IFRS Sustainability Disclosure Standards

In 2021, the IFRS Foundation established the International Sustainability Standards Board (ISSB) and tasked it with developing the IFRS Sustainability Disclosure Standards. In June 2023, the ISSB published the final version of these standards. The ISSB created these standards to serve as a global baseline for other countries. The idea is that jurisdictions around the globe will either directly adopt these standards into law or use them as a basis when creating their own reporting requirements. Consequently, the standards are voluntary unless required by a particular jurisdiction. For more information on the IFRS Sustainability Disclosure Standards, please refer to our in-depth article here.

The IFRS Sustainability Disclosure Standards, like the other mentioned standards, require companies to disclose information about internal carbon pricing. However, the required disclosures are more limited.

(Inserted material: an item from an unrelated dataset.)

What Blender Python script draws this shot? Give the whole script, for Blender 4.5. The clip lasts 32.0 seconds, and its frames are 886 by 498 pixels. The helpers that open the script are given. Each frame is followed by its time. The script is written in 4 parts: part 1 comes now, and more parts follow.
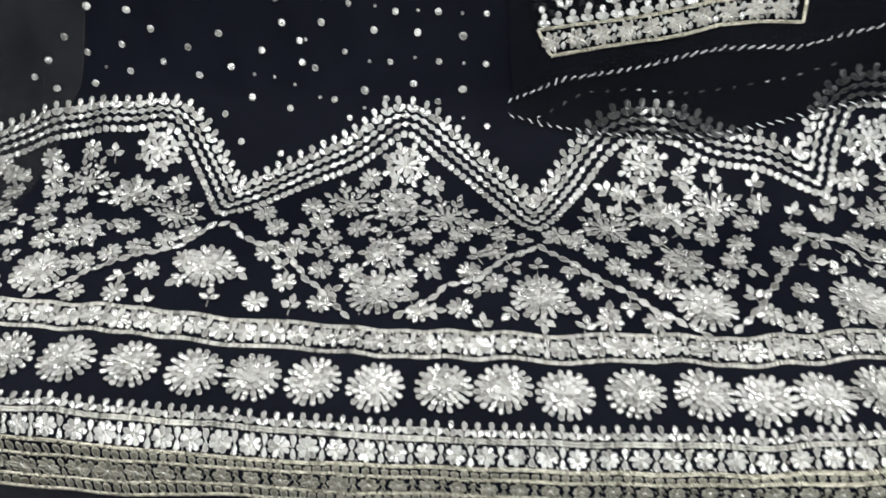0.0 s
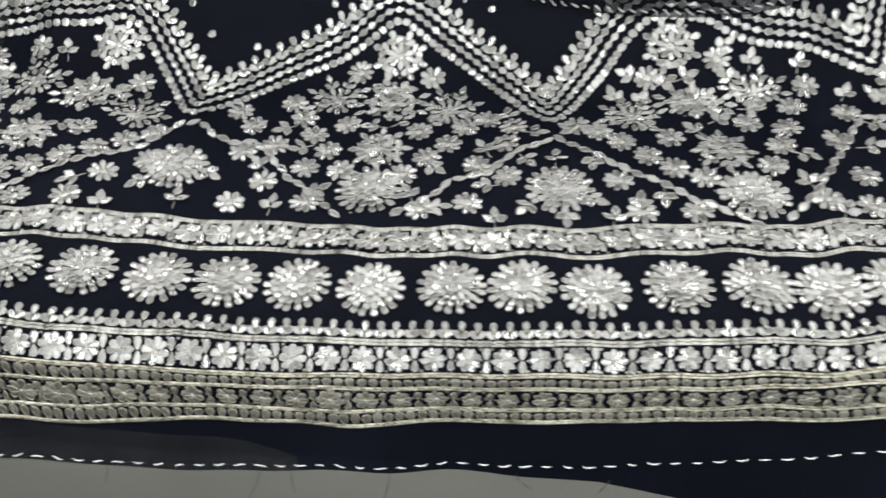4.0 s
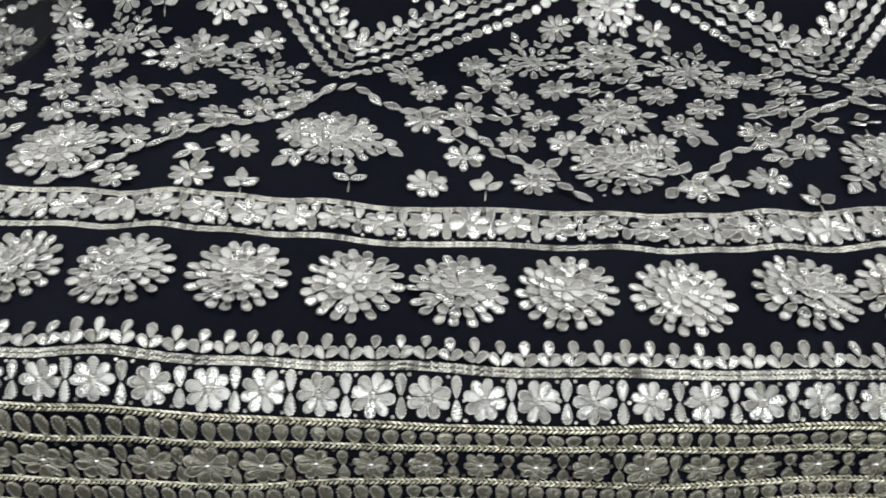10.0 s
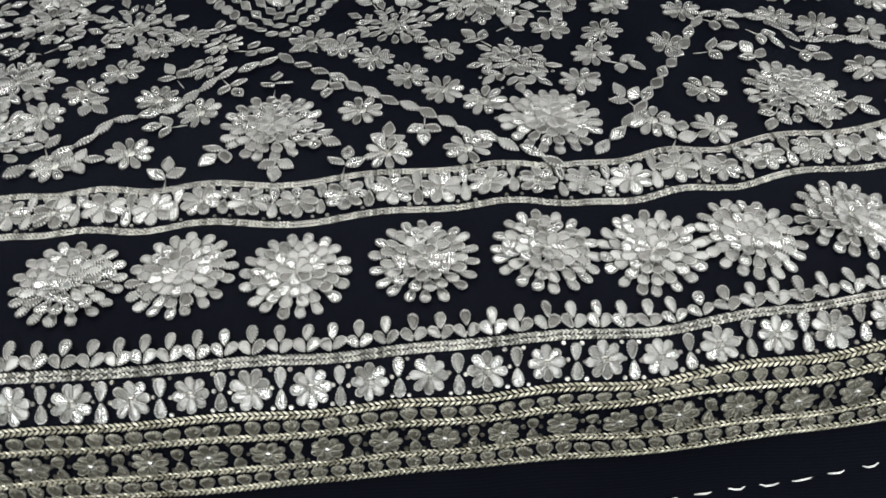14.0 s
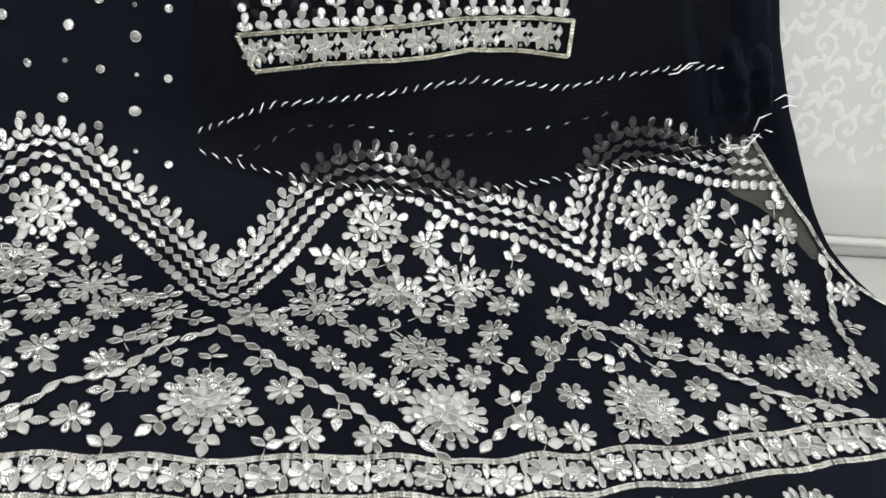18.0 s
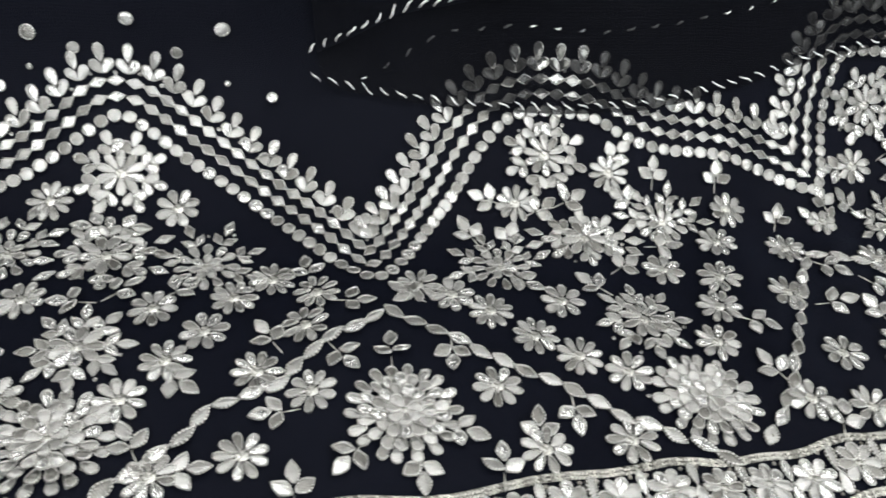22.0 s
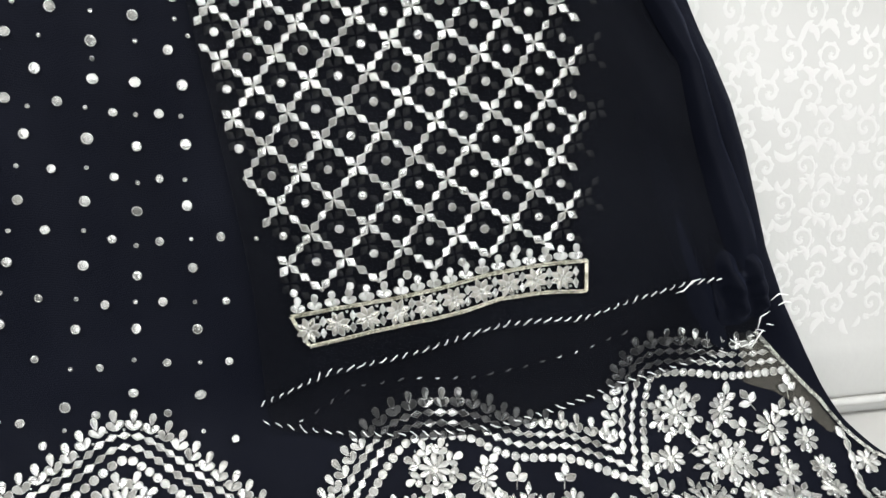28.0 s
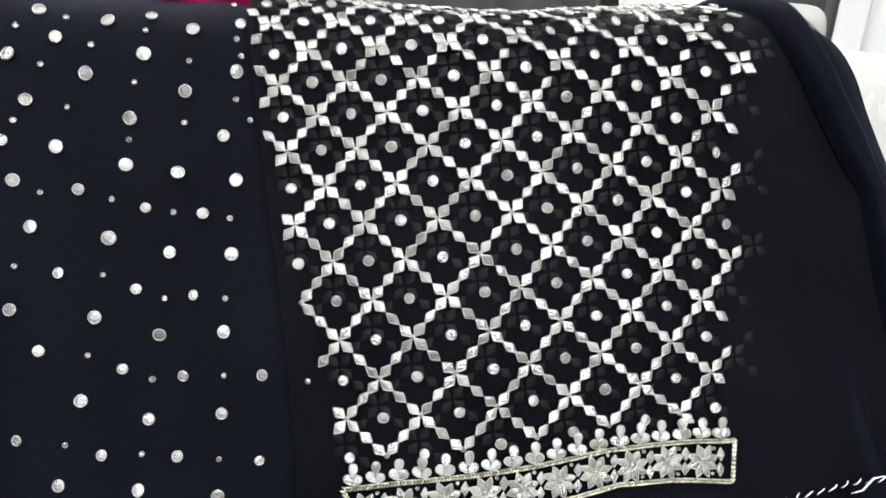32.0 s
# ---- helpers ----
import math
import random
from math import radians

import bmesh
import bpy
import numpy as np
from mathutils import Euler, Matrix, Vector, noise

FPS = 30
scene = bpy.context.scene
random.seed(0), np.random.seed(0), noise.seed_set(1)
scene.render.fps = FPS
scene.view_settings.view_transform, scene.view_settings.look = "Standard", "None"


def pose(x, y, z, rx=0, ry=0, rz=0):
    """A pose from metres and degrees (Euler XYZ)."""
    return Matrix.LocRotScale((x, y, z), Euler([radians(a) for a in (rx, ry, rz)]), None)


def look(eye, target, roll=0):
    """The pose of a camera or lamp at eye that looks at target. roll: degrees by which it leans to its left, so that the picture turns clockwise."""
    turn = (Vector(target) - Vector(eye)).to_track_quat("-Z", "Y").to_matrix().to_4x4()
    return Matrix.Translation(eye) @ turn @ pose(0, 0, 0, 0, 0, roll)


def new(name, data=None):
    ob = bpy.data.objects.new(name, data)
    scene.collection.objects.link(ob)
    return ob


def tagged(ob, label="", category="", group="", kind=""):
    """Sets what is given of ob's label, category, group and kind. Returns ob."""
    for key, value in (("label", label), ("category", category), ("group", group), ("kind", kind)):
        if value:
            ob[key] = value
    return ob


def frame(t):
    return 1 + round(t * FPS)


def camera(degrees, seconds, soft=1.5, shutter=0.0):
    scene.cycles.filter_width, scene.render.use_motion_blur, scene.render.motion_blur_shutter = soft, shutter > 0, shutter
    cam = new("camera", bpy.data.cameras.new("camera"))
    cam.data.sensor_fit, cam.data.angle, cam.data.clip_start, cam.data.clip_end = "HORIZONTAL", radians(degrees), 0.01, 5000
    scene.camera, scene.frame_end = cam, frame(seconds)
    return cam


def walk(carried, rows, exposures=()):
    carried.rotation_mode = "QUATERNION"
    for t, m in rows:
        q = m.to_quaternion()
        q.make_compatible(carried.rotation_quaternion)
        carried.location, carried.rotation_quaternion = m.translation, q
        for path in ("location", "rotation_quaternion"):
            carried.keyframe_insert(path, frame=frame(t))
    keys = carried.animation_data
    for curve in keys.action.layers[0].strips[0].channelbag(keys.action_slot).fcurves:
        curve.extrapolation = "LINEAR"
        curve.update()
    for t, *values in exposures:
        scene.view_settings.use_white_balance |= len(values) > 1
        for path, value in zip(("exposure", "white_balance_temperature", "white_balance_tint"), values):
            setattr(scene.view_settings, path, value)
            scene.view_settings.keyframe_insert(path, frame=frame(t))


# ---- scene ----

Companies must report the price they use per metric ton of greenhouse gas emissions and explain how they incorporate this price into decision-making. For companies opting to report under this standard, it becomes effective for reporting periods beginning on or after January 1, 2024.


Companies utilizing internal carbon pricing schemes should take the time to review whether they fall under the jurisdiction of any of these major ESG standards. If they do, they should start preparing now to understand the disclosures that will be required of them in terms of internal carbon pricing, so that they will be ready when companies are required to report for the first time in the near future.